Maxi no era un simple pasajero. Era un compañero de vida, un miembro más de una familia que, como tantas otras, recurre al transporte terrestre para desplazarse por el país. Pero el regreso de Maicao a Medellín se convirtió en una pesadilla. La empresa Copetran, según testimonios de los afectados y las redes sociales, impuso un cambio abrupto: Maxi, que en el trayecto de ida había viajado en la cabina junto a sus dueños, fue relegado a la bodega, como si su vida fuera equiparable a un bulto o una maleta más. En ese encierro sofocante, sin ventilación adecuada ni el cuidado mínimo exigido, el pequeño pekinés perdió la vida.
La muerte de Maxi ha desatado una ola de indignación que recorre el país como una corriente eléctrica. No es la primera vez que una mascota fallece en condiciones similares, pero sí una de las que ha tocado con mayor fuerza la sensibilidad colectiva. Y esta vez, la Superintendencia de Transporte ha reaccionado. Consciente del clamor ciudadano y del deber institucional, la entidad ha anunciado la apertura de una investigación formal para esclarecer lo sucedido y determinar si hubo negligencia o incumplimiento de protocolos por parte de la empresa transportadora.
“El respeto por la vida y el bienestar de todos los usuarios, incluidas las mascotas que viajan bajo custodia de las empresas de transporte, es una prioridad”, aseguró la Superintendencia en un comunicado que intenta poner paños fríos sobre una herida abierta. Pero las palabras, aunque necesarias, no bastan. Lo que el país exige es justicia, medidas concretas, sanciones ejemplares y, sobre todo, un cambio profundo en la manera en que las empresas entienden el vínculo entre humanos y animales de compañía.
Los dueños de Maxi, devastados por la pérdida, relataron que suplicaron al conductor que les permitiera llevar a su perro en cabina, como ya había sucedido días antes, sin incidentes ni molestias para los demás pasajeros. Sin embargo, se encontraron con una negativa tajante, una orden arbitraria que no sólo contradijo el sentido común, sino que también podría estar en contravía de la normatividad vigente sobre el transporte de mascotas en vehículos públicos. ¿Qué cambió entre un trayecto y otro? ¿Fue una decisión aislada o una práctica sistemática?

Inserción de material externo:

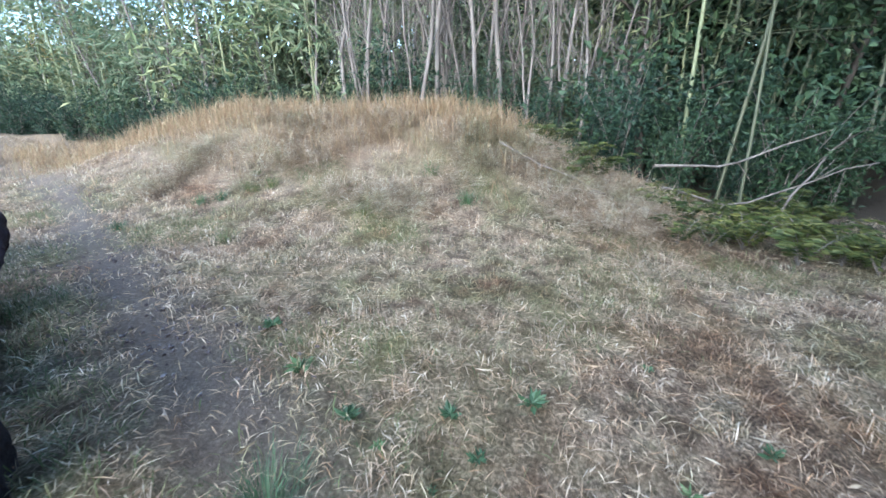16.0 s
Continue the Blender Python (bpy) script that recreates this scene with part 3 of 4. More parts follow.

El país, que cada vez entiende mejor que los animales no son objetos, sino seres sintientes protegidos por la ley, ha reaccionado con vehemencia. No se trata solo de Maxi: se trata de todos los que han viajado o viajarán, expuestos al mismo riesgo. Se trata del dolor que dejó este caso y de la urgencia de construir un sistema de transporte más humano, en el que la lógica comercial no esté por encima de la vida. No es un asunto menor, es una cuestión de civilización.
La investigación de la Superintendencia será clave no sólo para dirimir responsabilidades, sino para sentar un precedente. Colombia no puede seguir permitiendo que los animales sean tratados como carga inerte. Este caso debe marcar un antes y un después, con protocolos claros, derechos garantizados y sanciones reales. Porque el sufrimiento de un ser vivo no puede quedar impune, ni repetirse bajo el amparo de la desidia o la costumbre.
Maxi no volverá. Pero su historia puede convertirse en un punto de quiebre, en un símbolo que moviliza conciencias y transforma políticas. Si algo debe quedar claro tras esta tragedia, es que la vida —toda vida— merece respeto. Y que un país que maltrata o ignora el dolor de los más indefensos, difícilmente podrá llamarse justo.